1. Gesetzliche Regelung
Gem. § 113 Abs. 1 S. 2 FamFG i.V.m. § 127 Abs. 3 S. 1 ZPO findet gegen die Bewilligung der VKH die sofortige Beschwerde der Staatskasse statt, wenn das Gericht weder Monatsraten noch aus dem Vermögen zu zahlende Beträge festgesetzt hat. Dabei kann nach § 127 Abs. 3 S. 2 ZPO die Beschwerde nur darauf gestützt werden, dass die Partei nach ihren persönlichen und wirtschaftlichen Verhältnissen in der Lage ist, Zahlungen zu leisten.
2. Beschwerdefrist
Die sofortige Beschwerde ist gem. § 127 Abs. 3 S, 3 ZPO binnen einer Notfrist von einem Monat einzulegen, die mit der Bekanntgabe des VKH-Bewilligungsbeschlusses beginnt. Gem. § 113 Abs. 1 S. 2 FamFG i.V.m. § 127 Abs. 3 S. 4 ZPO ist die Einlegung einer sofortigen Beschwerde durch die Staatskasse nach Ablauf von drei Monaten seit der Verkündung der Entscheidung unstatthaft. Wenn die Entscheidung über die Bewilligung der VKH nicht verkündet worden ist, so tritt gem. § 113 Abs. 1 S. 2 FamFG i.V.m. § 127 Abs. 3 S. 5 ZPO an die Stelle der Verkündung der Zeitpunkt, in dem die unterschriebene Entscheidung der Geschäftsstelle übermittelt wird.

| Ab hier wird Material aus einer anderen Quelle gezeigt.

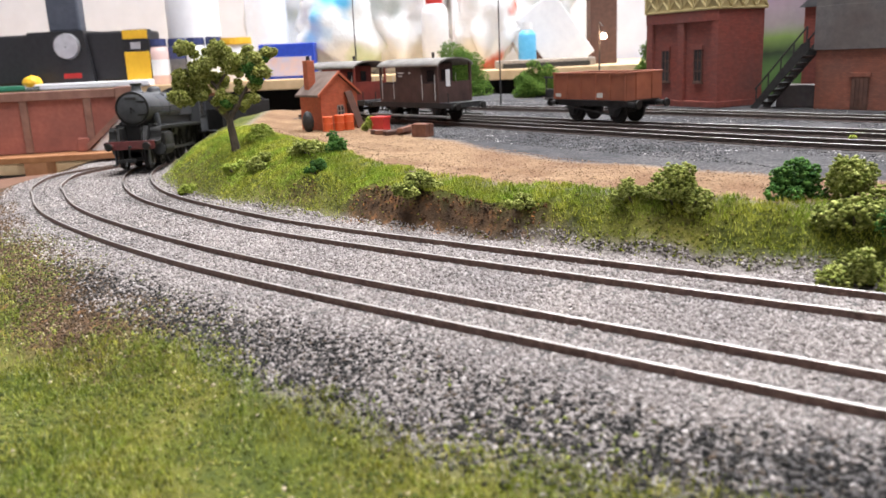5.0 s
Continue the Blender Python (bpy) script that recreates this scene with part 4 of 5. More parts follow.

Vorliegend hatte die Bezirksrevisorin in Anwendung dieser Regelungen ihre sofortige Beschwerde vom 1.6.2022 rechtzeitig eingelegt.
3. Form der Beschwerde
Nach Auffassung des OLG Bamberg hätte die Bezirksrevisorin als Vertreterin der Staatskasse ihre sofortige Beschwerde dem AG Gemünden als elektronisches Dokument übermitteln müssen. Das zur Akte geheftete Beschwerdeschreiben der Bezirksrevisorin stelle keine formgerechte Beschwerdeeinlegung dar. Gem. § 130d S. 1 ZPO sind vorbereitende Schriftsätze und schriftlich einzureichende Anträge und Erklärungen, die durch eine Behörde oder eine juristische Person des öffentlichen Rechts eingereicht werden, als elektronisches Dokument zu übermitteln. Für die Frage, ob die Bezirksrevisorin als Behörde i.S.d. § 130d ZPO anzusehen ist, kommt es nach Auffassung des OLG Bamberg nicht auf ihre An- oder Eingliederung in die Justiz und ihre Dienststellung an. Beschwerdeführer sei vielmehr der Freistaat Bayern, der nach Maßgabe der landesrechtlichen Regelungen durch die Bezirksrevisorin vertreten werde. Deshalb sei maßgeblich auf den Freistaat Bayern, der als "Staatskasse" i.S.v. § 127 Abs. 3 ZPO allein beschwerdeberechtigt sei, abzustellen und nicht auf die Bezirksrevisorin. Der Freistaat Bayern ist nach den weiteren Ausführungen des OLG Bamberg eine juristische Person des öffentlichen Rechts, für die § 130d ZPO einschlägig sei. Folglich würden juristische Personen des öffentlichen Rechts ebenso wie Behörden seit dem 1.1.2022 für schriftlich einzureichende Erklärungen der aktiven Nutzungspflicht des elektronischen Rechtsverkehrs unterliegen. Dies hat nach Auffassung des OLG Bamberg zur Folge, dass der in § 130d ZPO geregelte aktive Nutzungszwang auch für schriftliche Verfahrenshandlungen der "Staatskasse" gelte und damit auch für die vorliegende sofortige Beschwerde gegen die ratenfreie VKH-Bewilligung.
Das OLG Bamberg hat deshalb die sofortige Beschwerde der Staatskasse als unzulässig verworfen. Da insoweit höchstrichterliche Rspr. zur Frage, ob auf die Staatskasse die Vorschriften über den elektronischen Rechtsverkehr anwendbar seien, noch nicht vorliegt, hat das OLG Bamberg gegen seine Entscheidung die Rechtsbeschwerde zugelassen.